Direction :: Copy each line below exactly and leave the pictures out.

Supplied data ::
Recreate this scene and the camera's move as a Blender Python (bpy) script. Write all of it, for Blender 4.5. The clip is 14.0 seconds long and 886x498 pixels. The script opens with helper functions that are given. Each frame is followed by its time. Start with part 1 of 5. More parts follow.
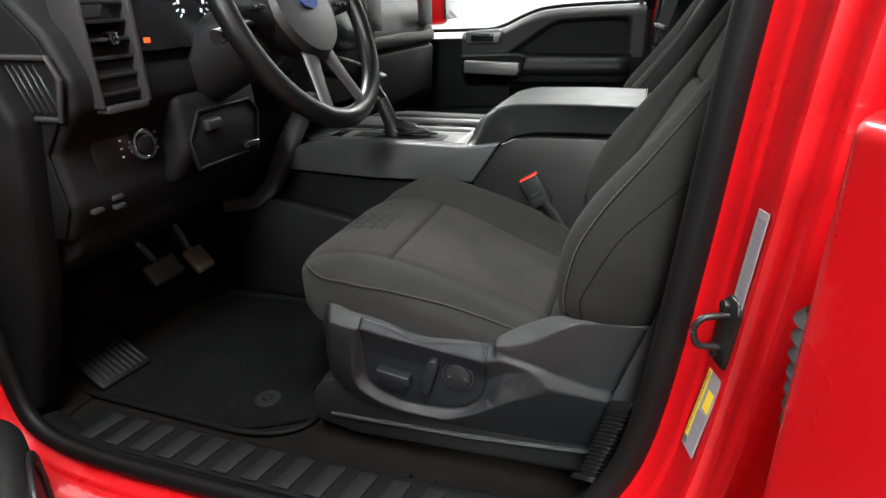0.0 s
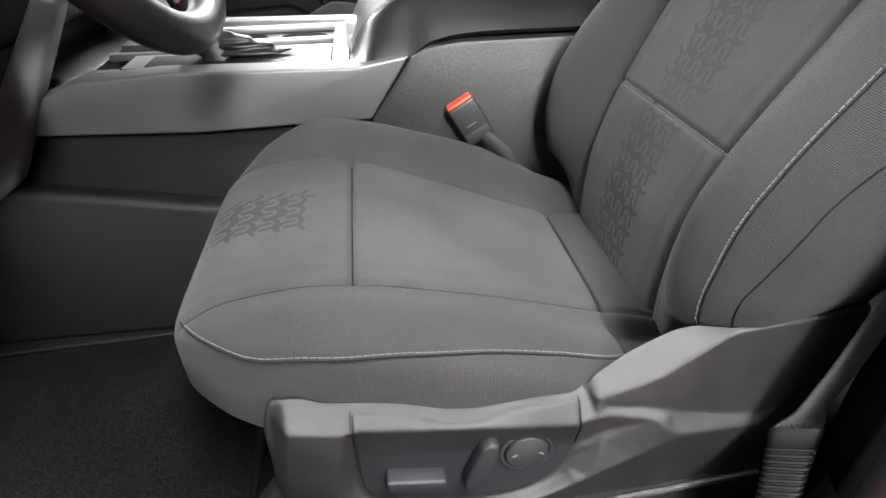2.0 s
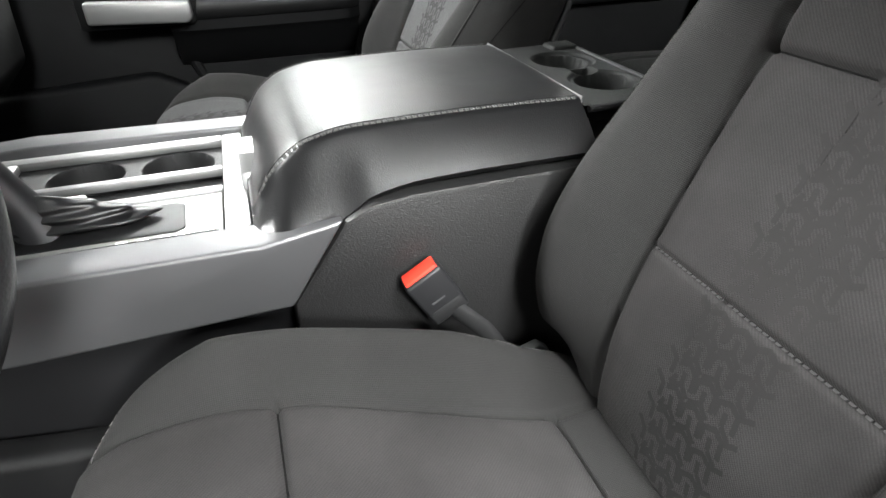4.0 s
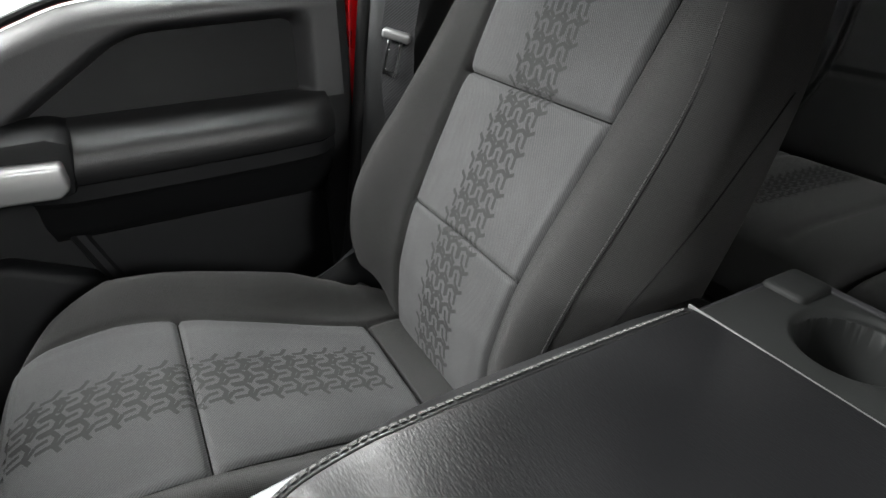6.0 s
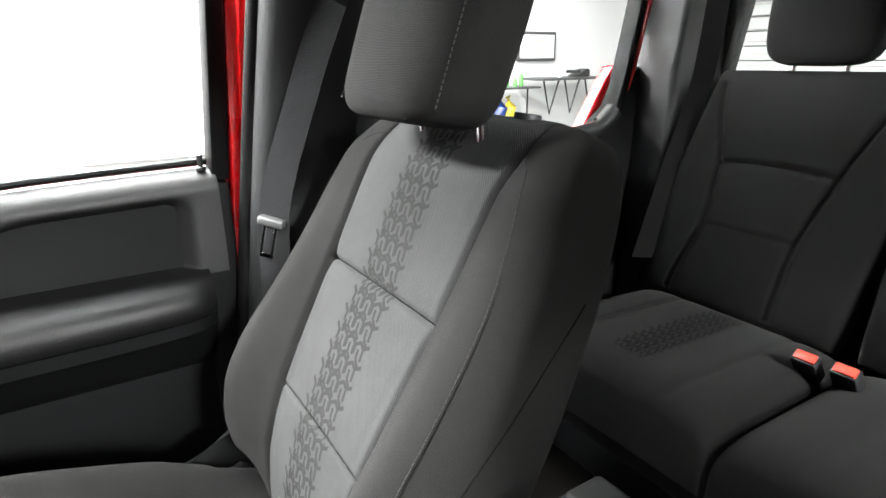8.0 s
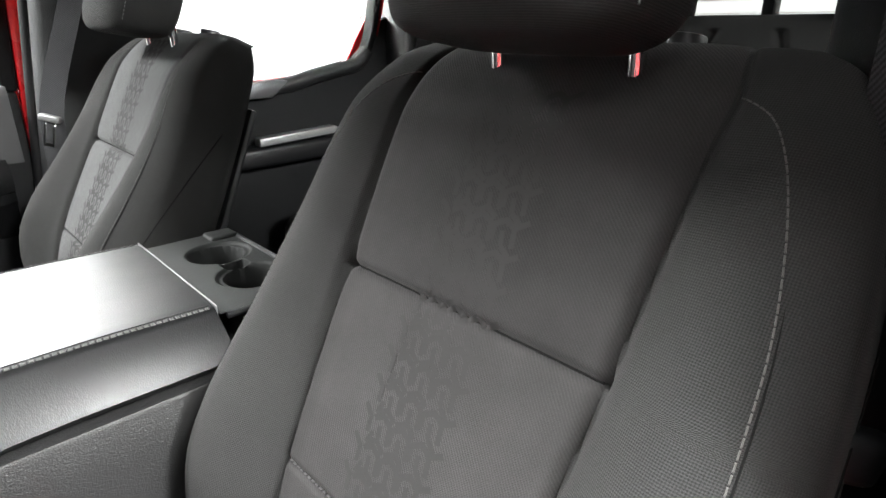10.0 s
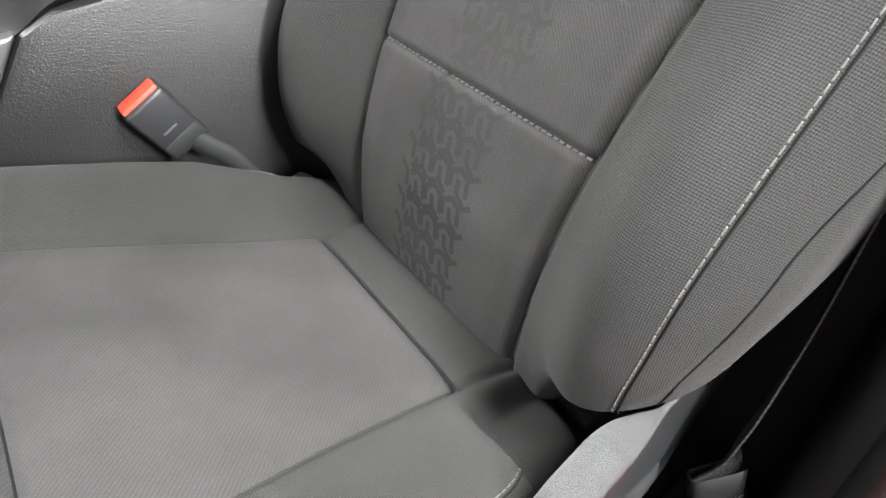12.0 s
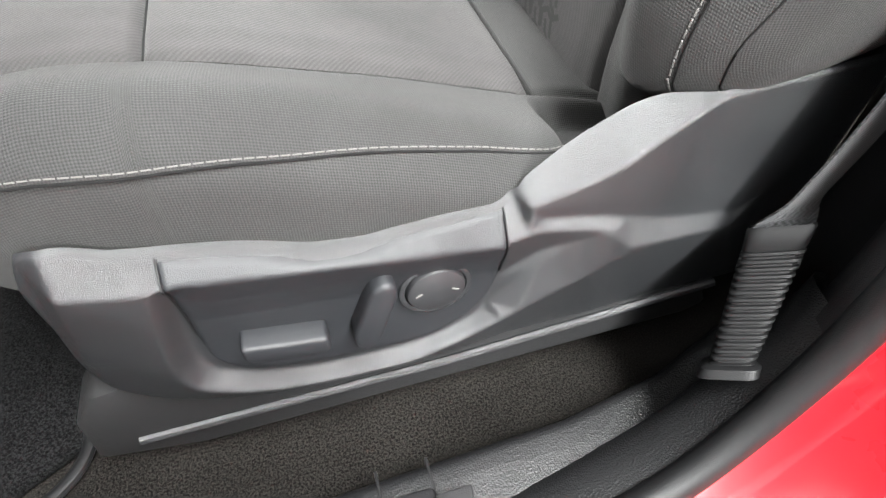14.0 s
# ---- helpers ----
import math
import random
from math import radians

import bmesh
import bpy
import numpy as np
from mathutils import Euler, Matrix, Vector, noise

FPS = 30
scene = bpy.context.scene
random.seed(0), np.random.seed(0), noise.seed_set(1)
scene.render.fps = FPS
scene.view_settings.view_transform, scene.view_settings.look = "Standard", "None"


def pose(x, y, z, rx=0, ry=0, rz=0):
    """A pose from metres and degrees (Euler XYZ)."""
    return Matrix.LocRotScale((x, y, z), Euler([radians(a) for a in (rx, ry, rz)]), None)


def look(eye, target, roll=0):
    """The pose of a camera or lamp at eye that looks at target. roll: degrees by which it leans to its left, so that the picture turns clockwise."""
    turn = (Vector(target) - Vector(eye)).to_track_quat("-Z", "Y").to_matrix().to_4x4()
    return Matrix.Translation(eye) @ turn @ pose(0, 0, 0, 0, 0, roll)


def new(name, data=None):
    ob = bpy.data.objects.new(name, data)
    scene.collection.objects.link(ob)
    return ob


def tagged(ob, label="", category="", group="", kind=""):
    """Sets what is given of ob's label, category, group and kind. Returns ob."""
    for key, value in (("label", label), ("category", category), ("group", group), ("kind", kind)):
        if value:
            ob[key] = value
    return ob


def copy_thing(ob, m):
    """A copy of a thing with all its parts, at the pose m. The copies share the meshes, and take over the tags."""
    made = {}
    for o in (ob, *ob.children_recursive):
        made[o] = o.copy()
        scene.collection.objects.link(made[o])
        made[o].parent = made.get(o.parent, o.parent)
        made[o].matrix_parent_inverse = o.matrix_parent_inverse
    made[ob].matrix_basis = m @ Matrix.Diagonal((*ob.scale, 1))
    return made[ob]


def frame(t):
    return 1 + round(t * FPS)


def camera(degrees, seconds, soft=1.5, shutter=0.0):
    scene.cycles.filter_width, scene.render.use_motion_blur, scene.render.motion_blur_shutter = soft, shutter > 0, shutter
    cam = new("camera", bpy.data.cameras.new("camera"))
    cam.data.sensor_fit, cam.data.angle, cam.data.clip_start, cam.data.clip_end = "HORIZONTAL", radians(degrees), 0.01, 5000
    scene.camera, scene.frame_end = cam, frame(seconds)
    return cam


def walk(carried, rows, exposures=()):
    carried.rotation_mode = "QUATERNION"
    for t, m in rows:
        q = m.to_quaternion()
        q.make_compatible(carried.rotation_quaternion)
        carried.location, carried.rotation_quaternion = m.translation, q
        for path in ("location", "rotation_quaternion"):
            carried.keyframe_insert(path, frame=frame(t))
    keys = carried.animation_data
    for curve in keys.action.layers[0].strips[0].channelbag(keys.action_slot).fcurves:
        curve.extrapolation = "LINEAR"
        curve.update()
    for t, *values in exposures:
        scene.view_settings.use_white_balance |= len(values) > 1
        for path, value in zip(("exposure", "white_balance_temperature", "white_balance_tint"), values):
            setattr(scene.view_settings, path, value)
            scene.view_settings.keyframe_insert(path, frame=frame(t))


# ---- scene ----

Correct response ::
Recreate this scene and the camera's move as a Blender Python (bpy) script. Write all of it, for Blender 4.5. The clip is 14.0 seconds long and 886x498 pixels. The script opens with helper functions that are given. Each frame is followed by its time. Start with part 1 of 5. More parts follow.
0.0 s
2.0 s
4.0 s
6.0 s
8.0 s
10.0 s
12.0 s
14.0 s
# ---- helpers ----
import math
import random
from math import radians

import bmesh
import bpy
import numpy as np
from mathutils import Euler, Matrix, Vector, noise

FPS = 30
scene = bpy.context.scene
random.seed(0), np.random.seed(0), noise.seed_set(1)
scene.render.fps = FPS
scene.view_settings.view_transform, scene.view_settings.look = "Standard", "None"


def pose(x, y, z, rx=0, ry=0, rz=0):
    """A pose from metres and degrees (Euler XYZ)."""
    return Matrix.LocRotScale((x, y, z), Euler([radians(a) for a in (rx, ry, rz)]), None)


def look(eye, target, roll=0):
    """The pose of a camera or lamp at eye that looks at target. roll: degrees by which it leans to its left, so that the picture turns clockwise."""
    turn = (Vector(target) - Vector(eye)).to_track_quat("-Z", "Y").to_matrix().to_4x4()
    return Matrix.Translation(eye) @ turn @ pose(0, 0, 0, 0, 0, roll)


def new(name, data=None):
    ob = bpy.data.objects.new(name, data)
    scene.collection.objects.link(ob)
    return ob


def tagged(ob, label="", category="", group="", kind=""):
    """Sets what is given of ob's label, category, group and kind. Returns ob."""
    for key, value in (("label", label), ("category", category), ("group", group), ("kind", kind)):
        if value:
            ob[key] = value
    return ob


def copy_thing(ob, m):
    """A copy of a thing with all its parts, at the pose m. The copies share the meshes, and take over the tags."""
    made = {}
    for o in (ob, *ob.children_recursive):
        made[o] = o.copy()
        scene.collection.objects.link(made[o])
        made[o].parent = made.get(o.parent, o.parent)
        made[o].matrix_parent_inverse = o.matrix_parent_inverse
    made[ob].matrix_basis = m @ Matrix.Diagonal((*ob.scale, 1))
    return made[ob]


def frame(t):
    return 1 + round(t * FPS)


def camera(degrees, seconds, soft=1.5, shutter=0.0):
    scene.cycles.filter_width, scene.render.use_motion_blur, scene.render.motion_blur_shutter = soft, shutter > 0, shutter
    cam = new("camera", bpy.data.cameras.new("camera"))
    cam.data.sensor_fit, cam.data.angle, cam.data.clip_start, cam.data.clip_end = "HORIZONTAL", radians(degrees), 0.01, 5000
    scene.camera, scene.frame_end = cam, frame(seconds)
    return cam


def walk(carried, rows, exposures=()):
    carried.rotation_mode = "QUATERNION"
    for t, m in rows:
        q = m.to_quaternion()
        q.make_compatible(carried.rotation_quaternion)
        carried.location, carried.rotation_quaternion = m.translation, q
        for path in ("location", "rotation_quaternion"):
            carried.keyframe_insert(path, frame=frame(t))
    keys = carried.animation_data
    for curve in keys.action.layers[0].strips[0].channelbag(keys.action_slot).fcurves:
        curve.extrapolation = "LINEAR"
        curve.update()
    for t, *values in exposures:
        scene.view_settings.use_white_balance |= len(values) > 1
        for path, value in zip(("exposure", "white_balance_temperature", "white_balance_tint"), values):
            setattr(scene.view_settings, path, value)
            scene.view_settings.keyframe_insert(path, frame=frame(t))


# ---- scene ----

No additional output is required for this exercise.